"The larger banks with greater capital are likely to be able to withstand losses, but will that be the same for the newer banks, especially those that grew so rapidly off the back of CBILS and BBLS?"
If the last two years in business have been dominated by the impact of Covid-19, the next few years will be spent dealing with the after-effects of the pandemic and the initiatives put in place to cope with it.
Covid has caused unprecedented changes to the way we live our lives and how businesses operate. In order to keep the economy going the Government introduced a myriad of schemes to help firms stay afloat. The scale has been eye-watering: currently, according to its own figures, the amount of money provided under the various Government bounce-back and Covid-related loan schemes totals more than £79 billion.
Some of the big banks were initially criticised for rejecting too many Coronavirus Business Interruption Loan Scheme (CBILS) applications as they applied their standard pre-pandemic checks. By comparison, some of the challenger banks were keen to offer CBILS.
Research from BDO found that lending by UK challenger banks hit a record high of £143 billion last year, up 11% year-on-year. The research said the growth of the challenger banks’ loan books had been boosted by lending to businesses through both CBILS and the subsequent Bounce Back Loan Scheme (BBLS).
While these banks served an important purpose supporting the Government’s Covid response, inevitably there will be questions in the future over the performance of those loans and the companies who took them. We need to be realistic that some of the businesses that applied for CBILS and BBLS may already have been in difficulty before coronavirus struck. Government-backed loans may have been helpful, but they are likely to have struggled even more during the pandemic itself.
There is growing concern in the banking sector around how many of those CBILS and BBLS loans will go bad and what impact this will have on lenders. The larger banks with greater capital are likely to be able to withstand losses, but will that be the same for the newer banks, especially those that grew so rapidly off the back of CBILS and BBLS?
Although the loans are underwritten by the Government, it will still expect the banks to do all they can to get their money repaid or recovered. This is not “free money” in any sense.
Many SMEs who took advantage of Government loans might not have needed it immediately, but instead banked it because they were unsure how long and how deep the crisis would go. Business deposits rose by as much as £34bn per month in the early stages of the pandemic, according to Bank of England figures. As the economy recovers, re-payment will probably be easier for these firms, even if they choose to use it as low-interest funding for business investment or future business challenges. After all, it’s clear that Covid isn’t going anywhere soon.
Although we weren’t involved in CBILS or BBLS directly, we are working with customers who did make use of the schemes, such as a professional practice client in the engineering sector. It is a solid business with a customer book of global blue-chip companies, but its customers were slower with their payments during the early stages of the pandemic. As a result, our client took out a Government loan to support its cashflow.
As it emerged from the first year Covid, the client came to us for a professional practice loan to help finance its professional indemnity insurance premium. We took the view that it was a successful and well-run business with a strong order book.
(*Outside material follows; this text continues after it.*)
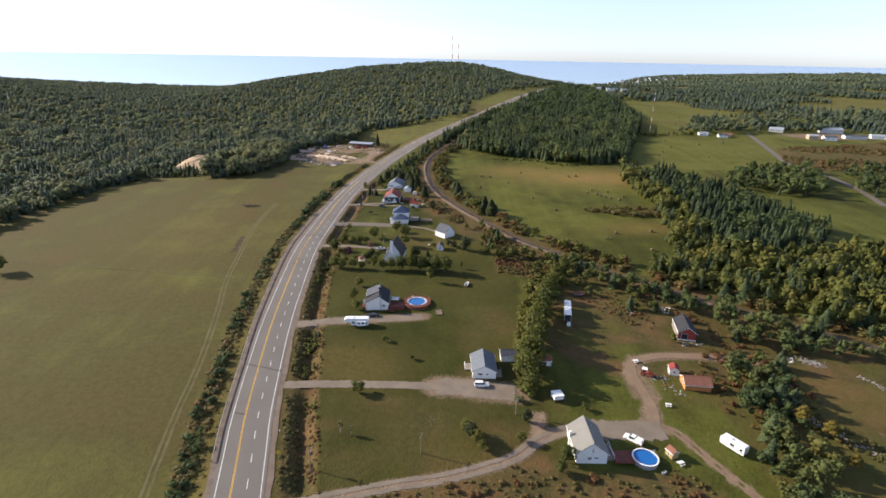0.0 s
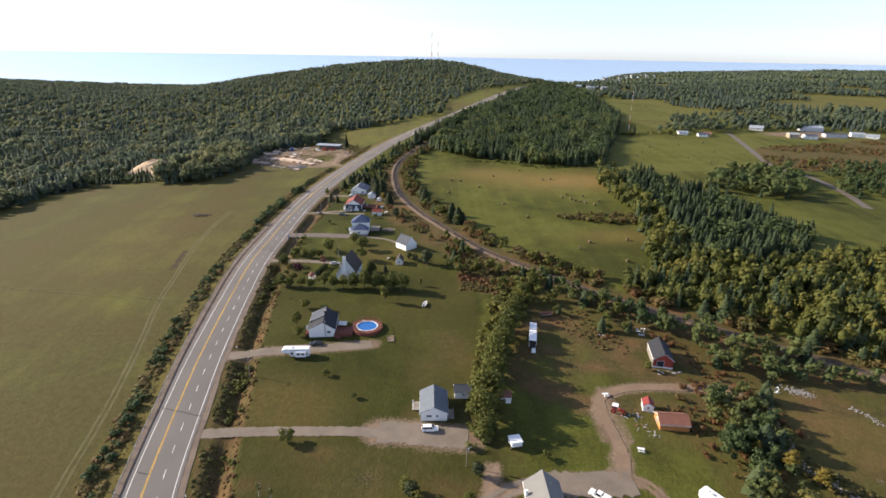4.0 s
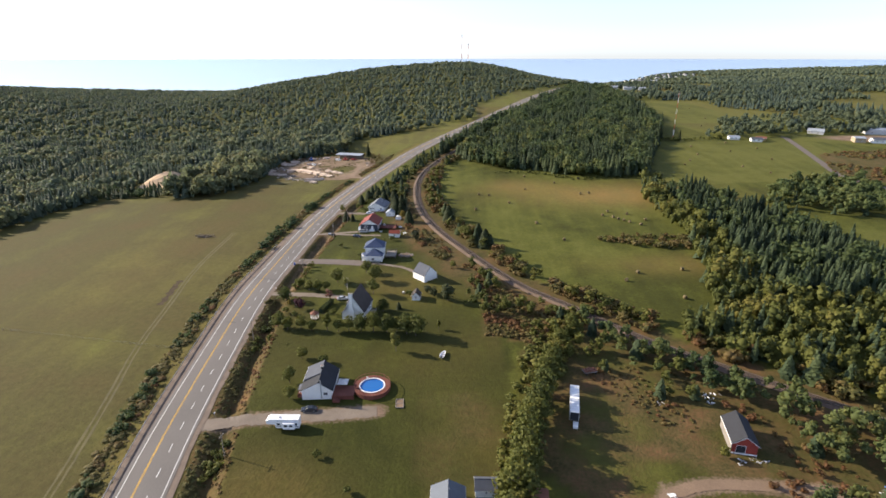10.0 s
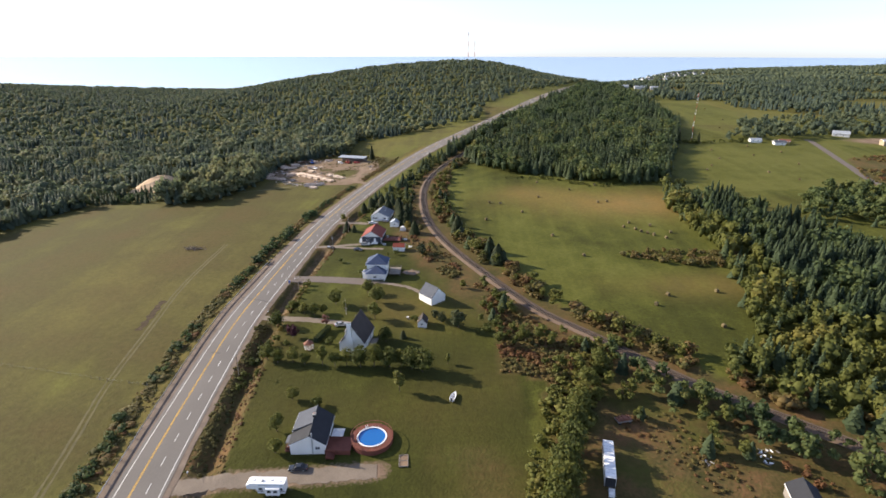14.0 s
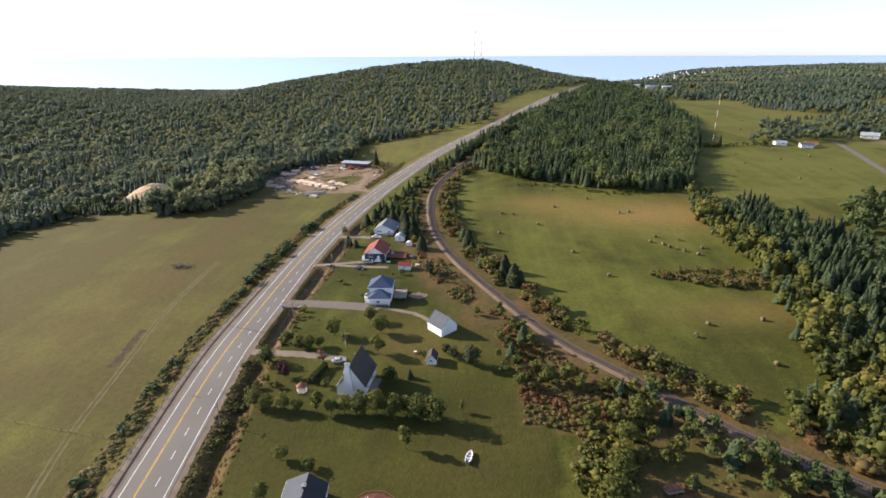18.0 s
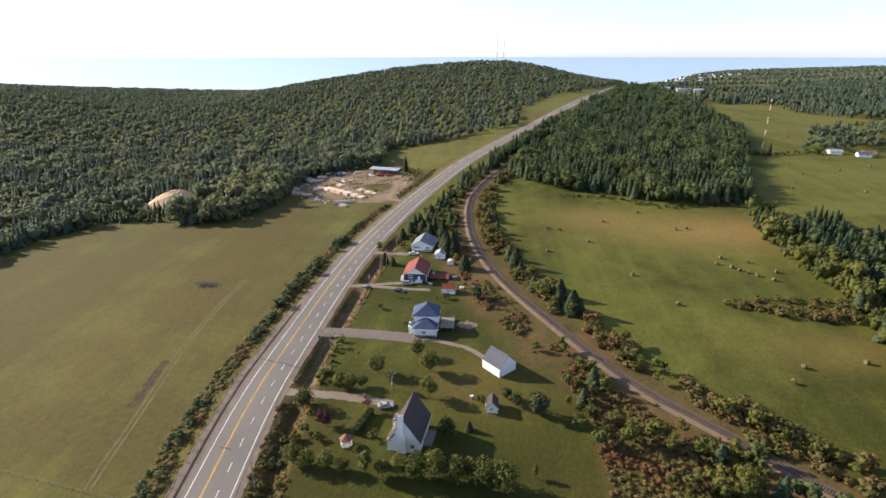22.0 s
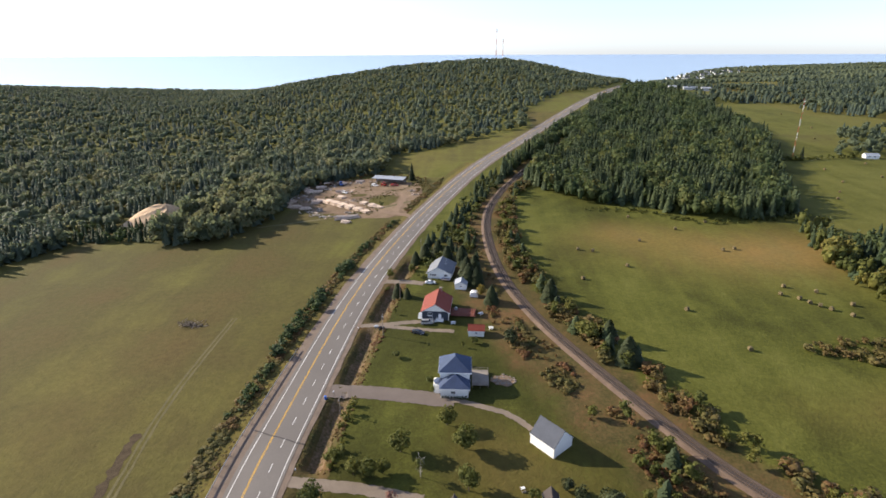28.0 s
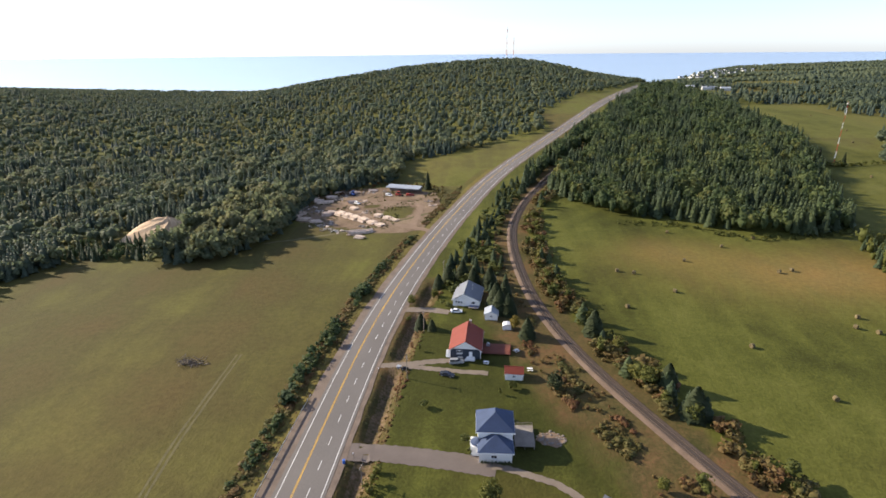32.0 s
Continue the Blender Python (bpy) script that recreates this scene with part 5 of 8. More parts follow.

Its use of Government support actually demonstrated its fiscal responsibility, so we were happy to approve the loan.
However, this won’t be the case for all businesses rebuilding after the pandemic, so what impact will it have on those banks and lenders, who, unlike us, have high exposure to CBILS and BBLS?
We have witnessed a number of new banks and financial providers coming to the market in recent years, often generating huge valuations driven by massive growth in customers. But there is still a question mark over their profitability and the viability of their business model. The challenger bank sector is facing its first major economic challenge and we are yet to see how it will play out. Will they be able to cope with future losses from bad loans? Could we even start to see consolidation in the sector as a result?
I’d argue that those new entrants that rely on a fully digital proposition will start to see some of the weaknesses of their business model reveal themselves. Unlike a bank such as Recognise, which blends technology with experienced people, they won’t necessarily have the expertise or experience to manage under-performing debts, while continuing to lend to an SME sector that is even more complex financially.
With the new Covid strain whitling away at those hard-won freedoms, we as individuals are again having to adapt to a new reality, and business – the financial sector included – is having to do the same. So 2022 could be the year that we start to see the shine come off some of the new entrants in the banking sector, while other banks that have taken a different approach, such as Recognise, continue to grow.